From the line with "curve.update()" through the final line, please write out the listing exactly, including both of those lines.

• • •

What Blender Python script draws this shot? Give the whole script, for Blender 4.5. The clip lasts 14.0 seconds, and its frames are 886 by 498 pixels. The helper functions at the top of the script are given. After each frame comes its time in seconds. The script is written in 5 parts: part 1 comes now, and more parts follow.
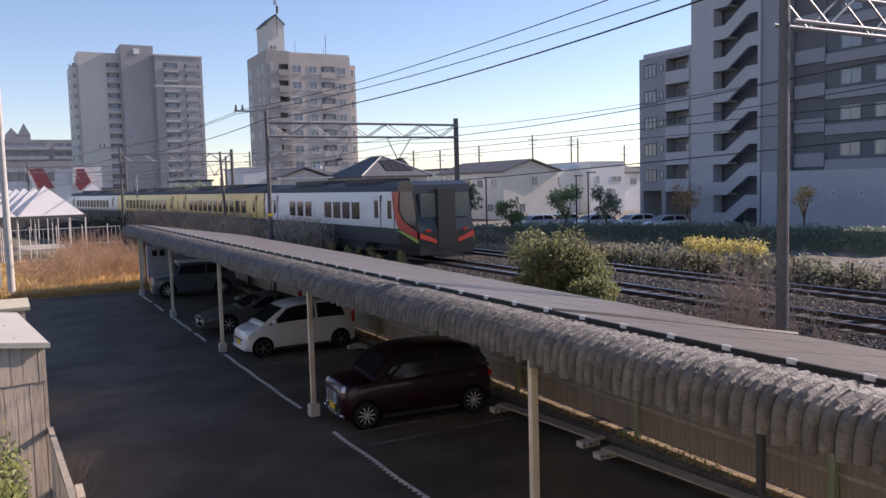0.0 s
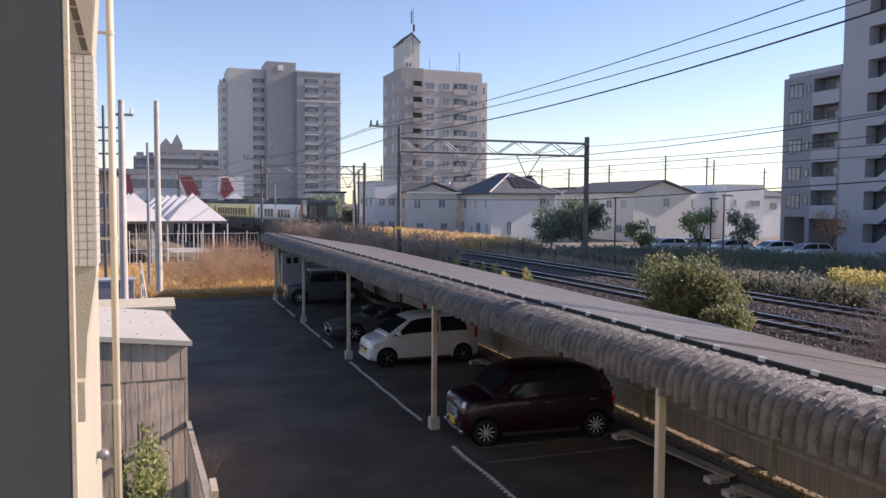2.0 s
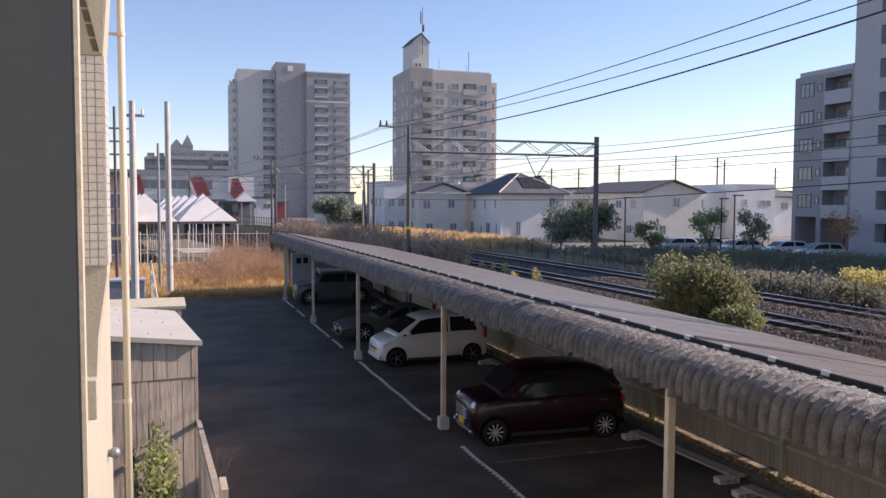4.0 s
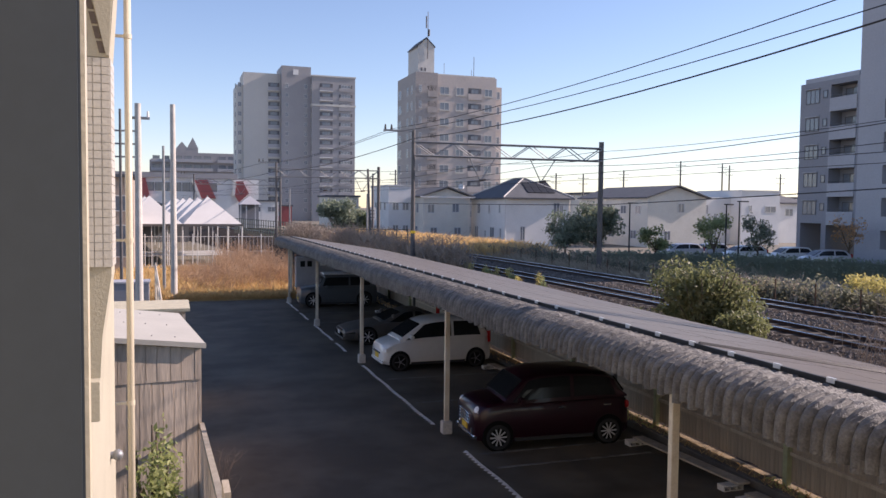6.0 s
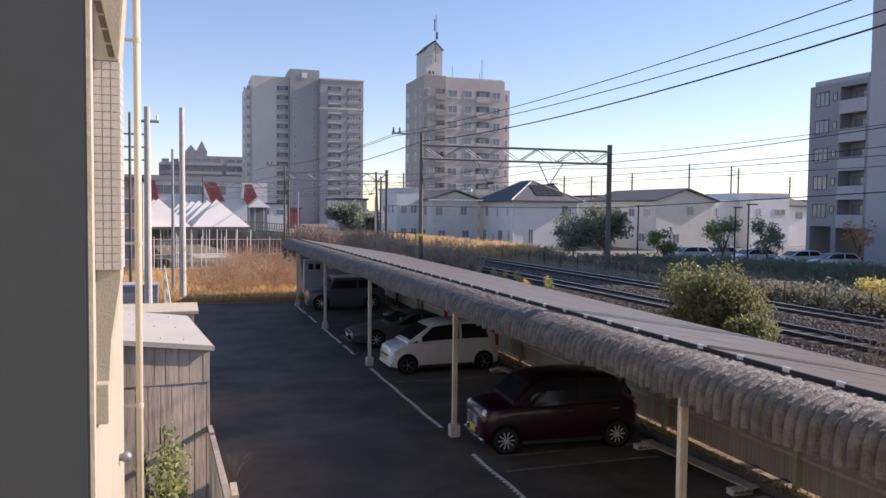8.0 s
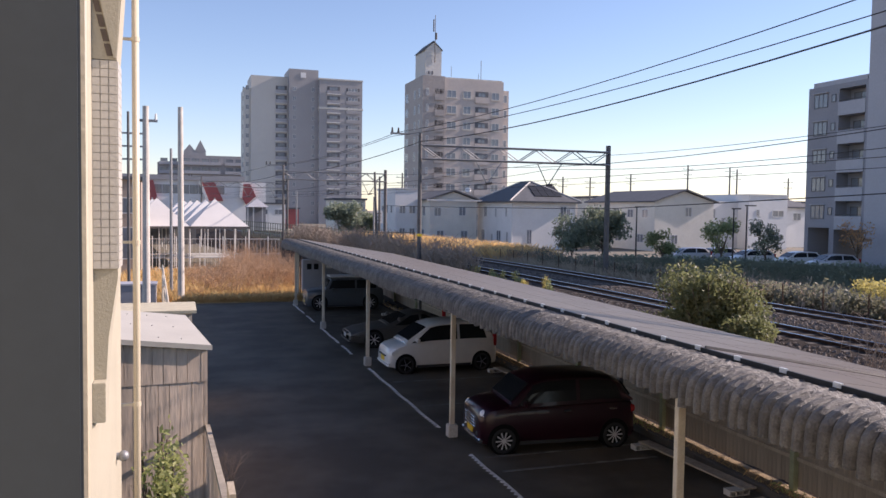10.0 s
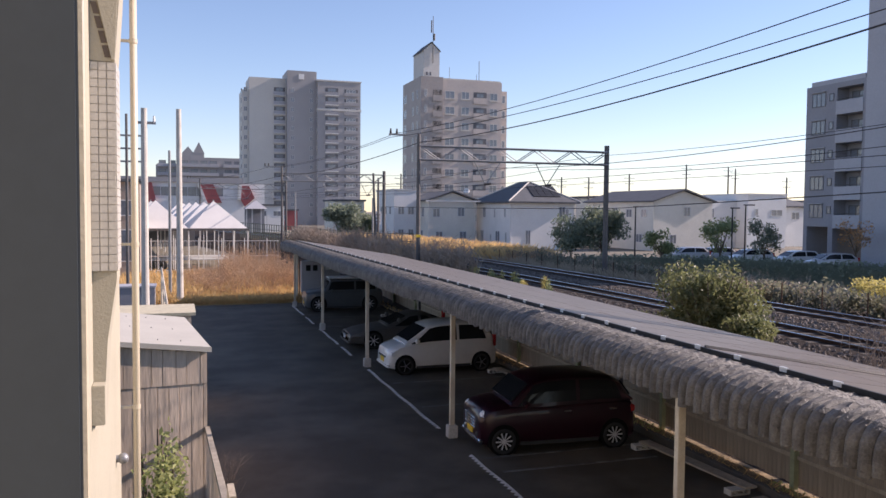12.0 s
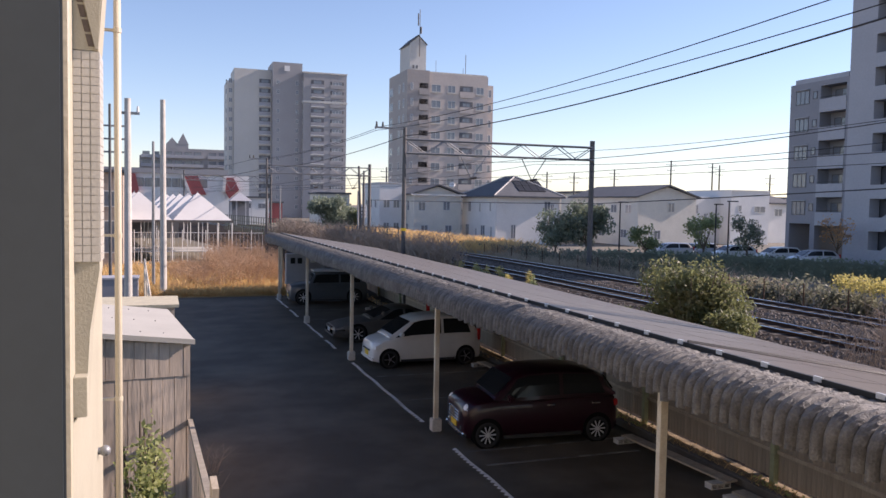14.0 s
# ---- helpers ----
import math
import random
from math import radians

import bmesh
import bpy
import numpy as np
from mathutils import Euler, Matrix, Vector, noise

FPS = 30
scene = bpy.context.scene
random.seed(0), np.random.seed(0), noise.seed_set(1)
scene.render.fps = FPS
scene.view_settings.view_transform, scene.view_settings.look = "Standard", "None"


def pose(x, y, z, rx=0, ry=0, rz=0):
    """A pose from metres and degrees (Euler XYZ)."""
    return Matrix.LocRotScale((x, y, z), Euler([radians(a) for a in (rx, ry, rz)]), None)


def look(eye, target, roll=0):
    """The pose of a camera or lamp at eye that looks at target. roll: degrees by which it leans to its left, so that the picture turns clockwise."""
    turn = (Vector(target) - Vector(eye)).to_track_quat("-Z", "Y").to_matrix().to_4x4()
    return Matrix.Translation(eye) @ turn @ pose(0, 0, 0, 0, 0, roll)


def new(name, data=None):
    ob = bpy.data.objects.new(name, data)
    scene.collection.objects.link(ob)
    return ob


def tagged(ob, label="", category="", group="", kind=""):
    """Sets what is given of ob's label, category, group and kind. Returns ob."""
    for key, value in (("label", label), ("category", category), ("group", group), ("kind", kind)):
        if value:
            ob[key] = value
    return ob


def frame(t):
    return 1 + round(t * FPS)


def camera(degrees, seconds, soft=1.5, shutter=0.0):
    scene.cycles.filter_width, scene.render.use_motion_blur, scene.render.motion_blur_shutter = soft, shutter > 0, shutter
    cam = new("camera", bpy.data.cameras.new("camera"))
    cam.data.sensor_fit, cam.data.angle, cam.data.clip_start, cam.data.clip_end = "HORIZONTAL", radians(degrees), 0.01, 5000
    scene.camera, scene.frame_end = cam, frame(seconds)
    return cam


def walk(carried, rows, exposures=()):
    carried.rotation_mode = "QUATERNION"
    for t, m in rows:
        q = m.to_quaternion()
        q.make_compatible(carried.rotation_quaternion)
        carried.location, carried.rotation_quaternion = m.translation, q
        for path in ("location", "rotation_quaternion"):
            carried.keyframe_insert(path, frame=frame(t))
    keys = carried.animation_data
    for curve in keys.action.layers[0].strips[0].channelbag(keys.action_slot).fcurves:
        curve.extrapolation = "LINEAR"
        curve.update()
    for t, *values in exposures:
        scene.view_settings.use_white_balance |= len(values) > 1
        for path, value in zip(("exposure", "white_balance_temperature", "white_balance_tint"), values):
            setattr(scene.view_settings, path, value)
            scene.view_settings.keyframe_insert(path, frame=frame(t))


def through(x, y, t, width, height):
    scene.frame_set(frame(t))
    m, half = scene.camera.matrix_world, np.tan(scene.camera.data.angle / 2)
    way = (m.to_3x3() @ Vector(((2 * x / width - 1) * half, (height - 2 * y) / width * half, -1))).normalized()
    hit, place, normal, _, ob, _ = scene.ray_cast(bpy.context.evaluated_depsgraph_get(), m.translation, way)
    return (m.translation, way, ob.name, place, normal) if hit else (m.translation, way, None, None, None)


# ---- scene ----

• • •

* _FINAL RESULT_:
        curve.update()
    for t, *values in exposures:
        scene.view_settings.use_white_balance |= len(values) > 1
        for path, value in zip(("exposure", "white_balance_temperature", "white_balance_tint"), values):
            setattr(scene.view_settings, path, value)
            scene.view_settings.keyframe_insert(path, frame=frame(t))


def through(x, y, t, width, height):
    scene.frame_set(frame(t))
    m, half = scene.camera.matrix_world, np.tan(scene.camera.data.angle / 2)
    way = (m.to_3x3() @ Vector(((2 * x / width - 1) * half, (height - 2 * y) / width * half, -1))).normalized()
    hit, place, normal, _, ob, _ = scene.ray_cast(bpy.context.evaluated_depsgraph_get(), m.translation, way)
    return (m.translation, way, ob.name, place, normal) if hit else (m.translation, way, None, None, None)


# ---- scene ----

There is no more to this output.